The Airports Most Likely to Cancel Your Flight
Of all the misfortunate things that can happen to a traveler in an airport, perhaps the most dreaded is a canceled flight. It conjures up images of standing in line, trying to sleep on uncomfortable airport chairs, and arguing with customer service agents.
But it is a fate that is more common in some airports than others, according to a new ranking put together by travel insurance website InsureMyTrip.
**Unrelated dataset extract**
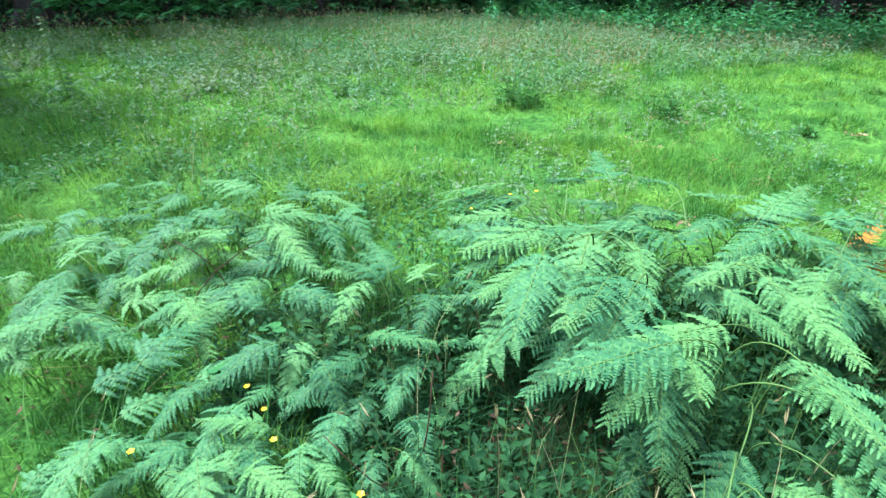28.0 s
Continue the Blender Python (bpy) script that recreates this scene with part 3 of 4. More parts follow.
def dead_crown(az, r, width, height, seed, n):
    rng = np.random.default_rng(seed)
    px, py = polar(az, r)
    top = tagged(new("fallen_branch"), "bleached bare crown of a fallen branch", "dead branch")
    top.location = (px, py, float(ground_z(px, py)))
    ca, sa = math.cos(radians(az)), -math.sin(radians(az))
    for k in range(n):
        s = Soup()
        start = np.array([width * rng.uniform(0.25, 0.5), rng.normal(0, 0.4), 0.3])
        d = np.array([-1, rng.normal(0, 0.4), rng.uniform(0.06, 0.36)])
        ln = width * rng.uniform(0.55, 1.05)
        b = bend(start, d, ln, 9, rng.uniform(-0.35, 0.25), 0.2, rng)
        b[:, 2] = np.maximum(b[:, 2], 0.08)
        add_tube(s, b, np.linspace(0.036, 0.010, 10), 6)
        spin = Matrix(((ca, -sa, 0, 0), (sa, ca, 0, 0), (0, 0, 1, 0), (0, 0, 0, 1)))
        me = s.mesh("bough", M_TWIG, True)
        me.transform(spin)
        bough = part("bough", me, top)
        for w in range(8):
            q = rng.integers(2, 9)
            tw = bend(b[q], unit(b[q] - b[q - 1]) + rng.normal(0, 0.5, 3) + [0, 0, 0.3], rng.uniform(0.5, 1.5), 5, 0.1, 0.24, rng)
            tw[:, 2] = np.maximum(tw[:, 2], 0.06)
            s = Soup()
            add_tube(s, tw, np.linspace(0.018, 0.008, 6), 5)
            me = s.mesh("twig", M_TWIG, True)
            me.transform(spin)
            part("twig", me, bough)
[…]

For the second consecutive year, New York’s LaGuardia Airport had the highest percentage of flight cancelations of any airport in the country. According to Department of Transportation data, 4.07 percent of flights out of LaGuardia were canceled in 2018. Although some LGA haters may delight in this news, operations at the airport are not entirely to blame. Winter Storm Grayson in January 2018 forced the airport to temporarily shut down. (For context: Other New York City airports were further down the list. Newark Liberty International ranked in sixth place with 3.53 percent of flights canceled and John F. Kennedy International ranked 13th with 2.70 percent of flights canceled.)
But weather is not the main factor in determining an airport’s likelihood of canceling your flight. Virginia’s Norfolk International airport, not known for its bad weather, came in second place with four percent of flights canceled. The other runner-up was Charleston, South Carolina, canceling 3.89 percent of flights in 2018.
Of all airports listed in the survey, Salt Lake City International (which receives, on average, 60 inches of snow per year) only canceled 0.30 percent of flights in 2018.
Runners up for best performance were Idaho’s Boise Air Terminal (with only 0.43 percent of flights canceled), Hawaii’s Kahului Airport (0.50 percent canceled), Sacramento International (0.59 percent) and Oregon’s Portland International (0.62 percent).
But overall, across the country, very few flights ended up getting canceled. The Department of Transportation reports that only 1.62 percent of all flights departing the U.S. were canceled in 2018 and, according to InsureMyTrip, the majority of those cancelations can be attributed to significant meteorological events like hurricanes or winter storms.